◆ TASK BRIEF:
Say how many lines include the word "rows", using only a number.

◆ INFORMATION SUPPLIED:
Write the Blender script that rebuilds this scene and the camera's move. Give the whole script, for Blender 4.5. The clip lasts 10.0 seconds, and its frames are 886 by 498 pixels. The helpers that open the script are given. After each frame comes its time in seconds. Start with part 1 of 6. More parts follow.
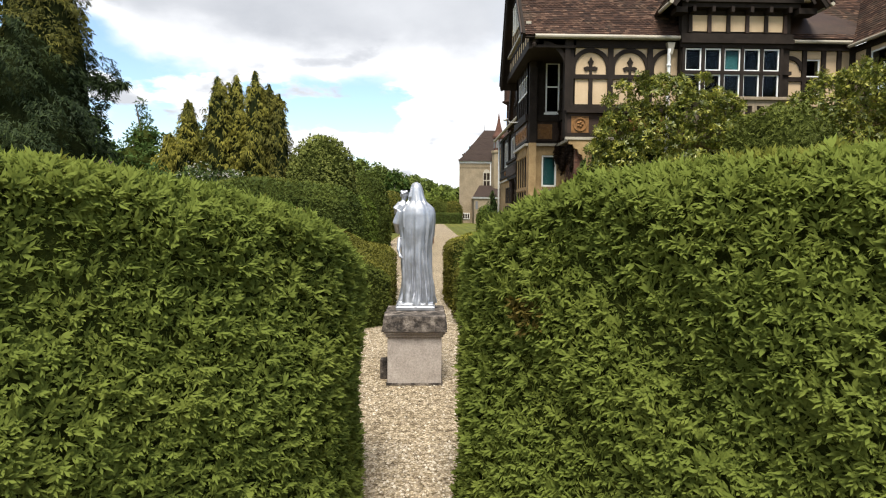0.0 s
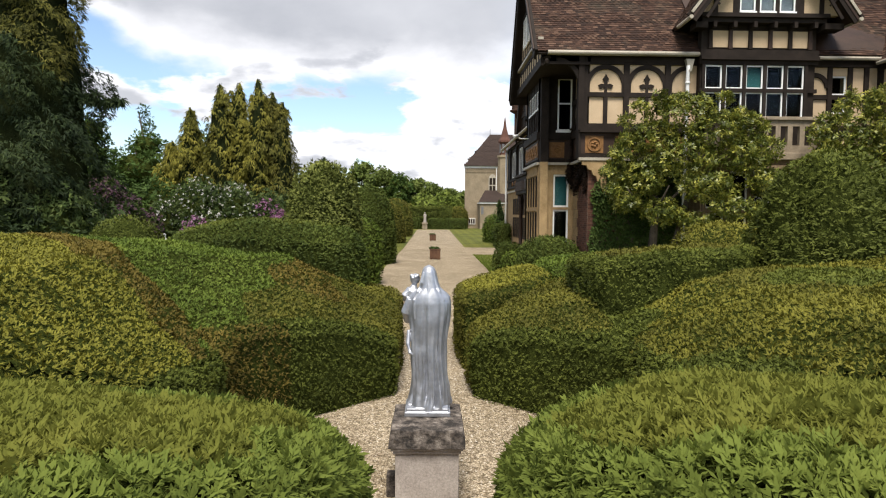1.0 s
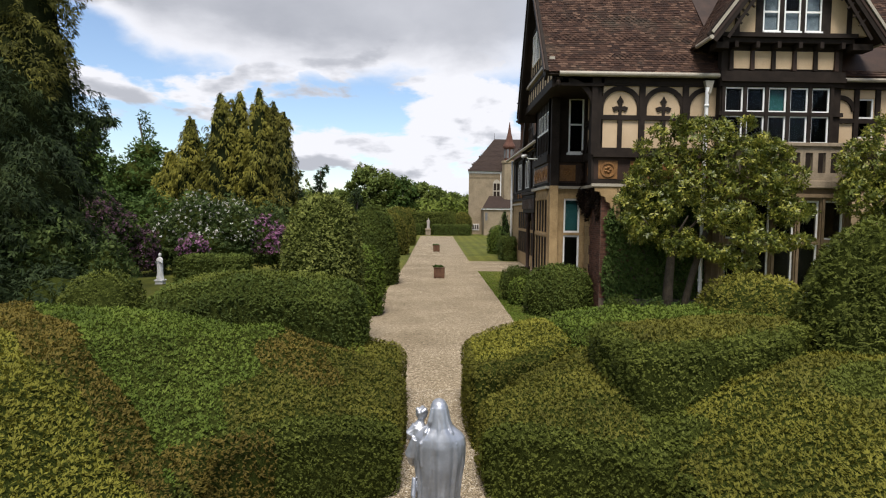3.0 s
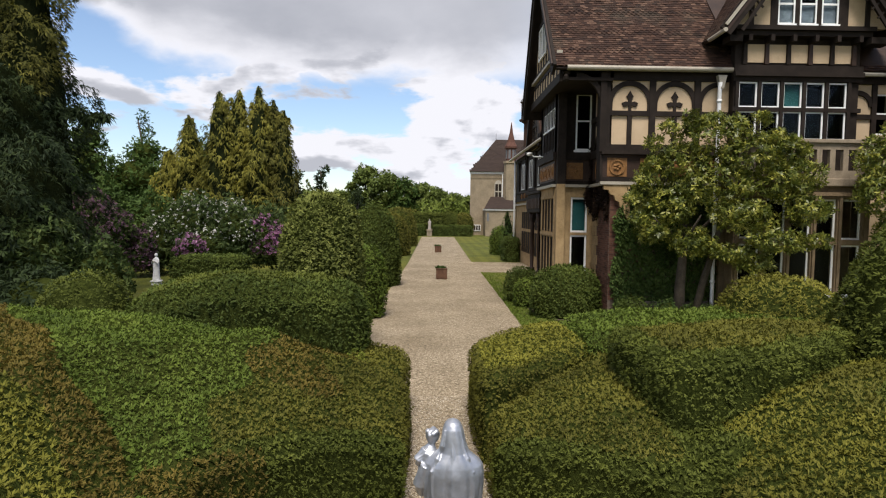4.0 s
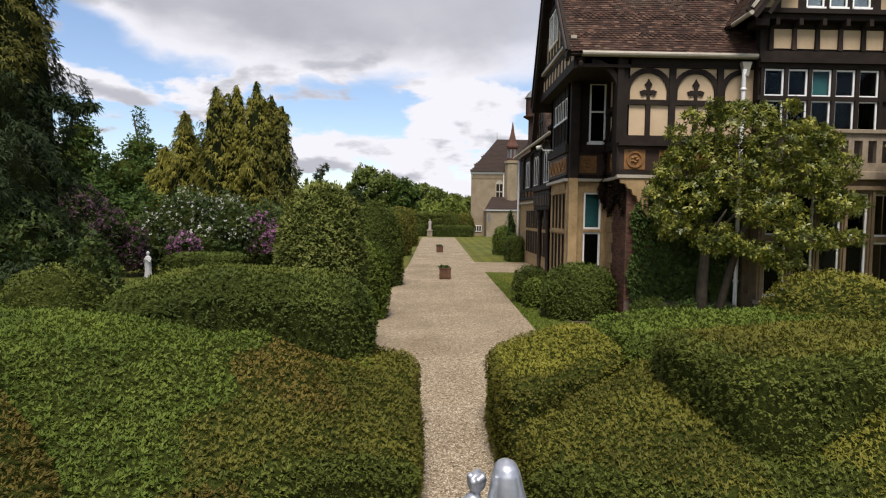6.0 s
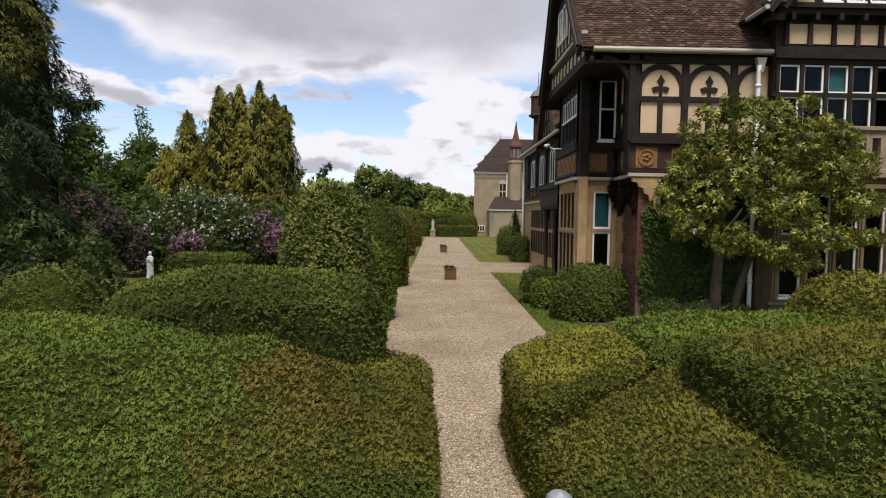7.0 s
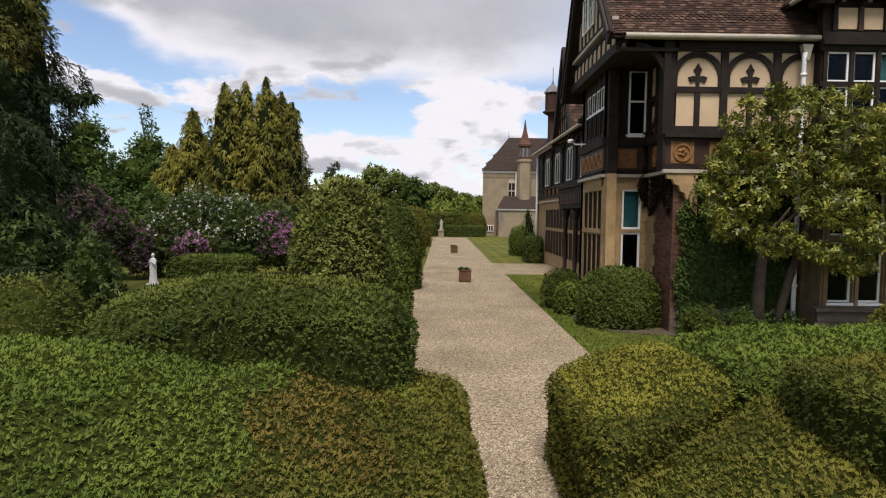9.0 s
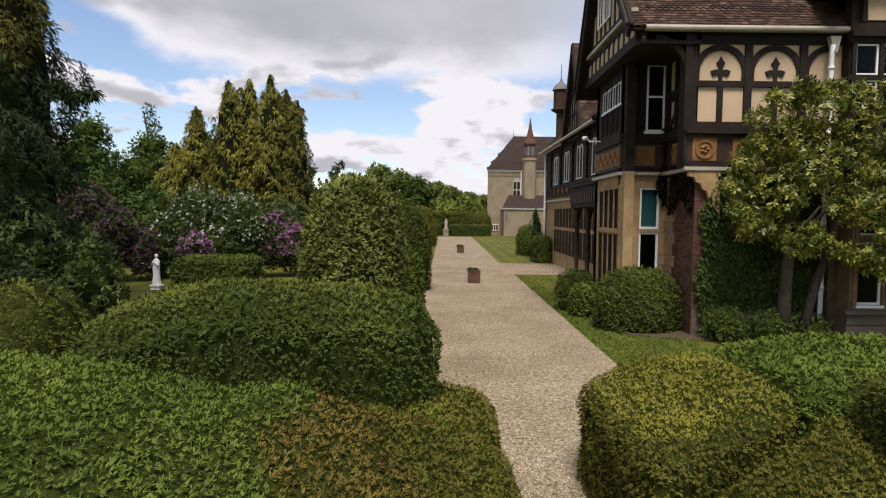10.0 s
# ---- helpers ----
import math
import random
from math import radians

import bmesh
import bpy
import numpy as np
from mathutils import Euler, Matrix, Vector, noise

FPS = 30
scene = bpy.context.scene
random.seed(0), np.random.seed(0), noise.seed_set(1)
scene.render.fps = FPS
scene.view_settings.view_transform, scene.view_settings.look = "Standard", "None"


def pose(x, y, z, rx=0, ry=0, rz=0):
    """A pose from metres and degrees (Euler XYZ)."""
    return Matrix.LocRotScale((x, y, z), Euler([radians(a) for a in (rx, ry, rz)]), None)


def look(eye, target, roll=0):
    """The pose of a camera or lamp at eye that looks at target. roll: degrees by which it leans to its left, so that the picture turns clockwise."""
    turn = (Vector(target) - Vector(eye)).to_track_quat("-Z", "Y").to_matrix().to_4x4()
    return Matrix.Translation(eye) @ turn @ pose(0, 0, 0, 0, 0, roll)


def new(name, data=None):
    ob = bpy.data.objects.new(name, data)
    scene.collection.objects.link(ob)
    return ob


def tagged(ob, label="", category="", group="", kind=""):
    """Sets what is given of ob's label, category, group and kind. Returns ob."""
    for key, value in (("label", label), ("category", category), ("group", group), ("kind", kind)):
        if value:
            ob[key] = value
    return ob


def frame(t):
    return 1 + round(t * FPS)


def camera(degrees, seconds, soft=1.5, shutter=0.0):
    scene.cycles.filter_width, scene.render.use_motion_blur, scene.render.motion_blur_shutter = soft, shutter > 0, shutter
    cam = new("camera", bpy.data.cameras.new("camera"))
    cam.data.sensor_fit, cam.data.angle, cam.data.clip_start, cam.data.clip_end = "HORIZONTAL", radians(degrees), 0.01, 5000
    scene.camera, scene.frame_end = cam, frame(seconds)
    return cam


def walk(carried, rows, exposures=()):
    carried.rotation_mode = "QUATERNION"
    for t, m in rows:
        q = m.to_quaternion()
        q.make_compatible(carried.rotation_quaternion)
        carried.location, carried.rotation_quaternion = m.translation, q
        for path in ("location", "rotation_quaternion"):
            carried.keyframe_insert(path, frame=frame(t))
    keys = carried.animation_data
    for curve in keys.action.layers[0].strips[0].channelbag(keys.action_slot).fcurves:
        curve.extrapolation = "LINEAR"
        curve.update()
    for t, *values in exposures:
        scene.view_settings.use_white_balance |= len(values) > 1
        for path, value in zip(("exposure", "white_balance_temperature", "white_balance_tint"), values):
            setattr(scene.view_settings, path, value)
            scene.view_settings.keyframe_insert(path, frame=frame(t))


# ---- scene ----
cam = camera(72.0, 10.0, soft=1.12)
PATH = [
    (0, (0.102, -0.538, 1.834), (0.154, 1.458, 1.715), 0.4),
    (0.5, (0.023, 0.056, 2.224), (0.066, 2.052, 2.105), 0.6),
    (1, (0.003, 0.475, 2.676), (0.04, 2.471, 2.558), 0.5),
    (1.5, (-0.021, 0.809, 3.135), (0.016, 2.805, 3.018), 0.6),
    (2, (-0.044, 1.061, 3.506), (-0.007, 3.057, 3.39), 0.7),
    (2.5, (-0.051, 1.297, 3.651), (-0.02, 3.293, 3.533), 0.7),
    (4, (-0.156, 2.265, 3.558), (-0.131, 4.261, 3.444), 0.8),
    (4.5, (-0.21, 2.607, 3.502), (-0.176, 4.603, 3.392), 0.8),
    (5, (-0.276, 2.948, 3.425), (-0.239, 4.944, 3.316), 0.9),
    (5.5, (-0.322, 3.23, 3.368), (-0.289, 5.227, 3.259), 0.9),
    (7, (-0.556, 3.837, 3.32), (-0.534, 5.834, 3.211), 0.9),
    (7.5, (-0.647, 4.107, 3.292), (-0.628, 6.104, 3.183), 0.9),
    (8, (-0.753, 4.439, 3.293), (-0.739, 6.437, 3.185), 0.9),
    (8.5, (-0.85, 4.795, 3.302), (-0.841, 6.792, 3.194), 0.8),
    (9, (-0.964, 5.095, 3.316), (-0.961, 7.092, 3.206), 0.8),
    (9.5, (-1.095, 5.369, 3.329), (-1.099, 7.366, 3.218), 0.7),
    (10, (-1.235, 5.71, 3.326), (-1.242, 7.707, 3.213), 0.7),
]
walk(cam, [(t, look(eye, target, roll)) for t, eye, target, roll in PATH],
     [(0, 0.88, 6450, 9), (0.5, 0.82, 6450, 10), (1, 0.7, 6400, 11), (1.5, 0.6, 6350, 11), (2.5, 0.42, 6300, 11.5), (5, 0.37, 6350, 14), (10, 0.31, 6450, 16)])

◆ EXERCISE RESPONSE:
2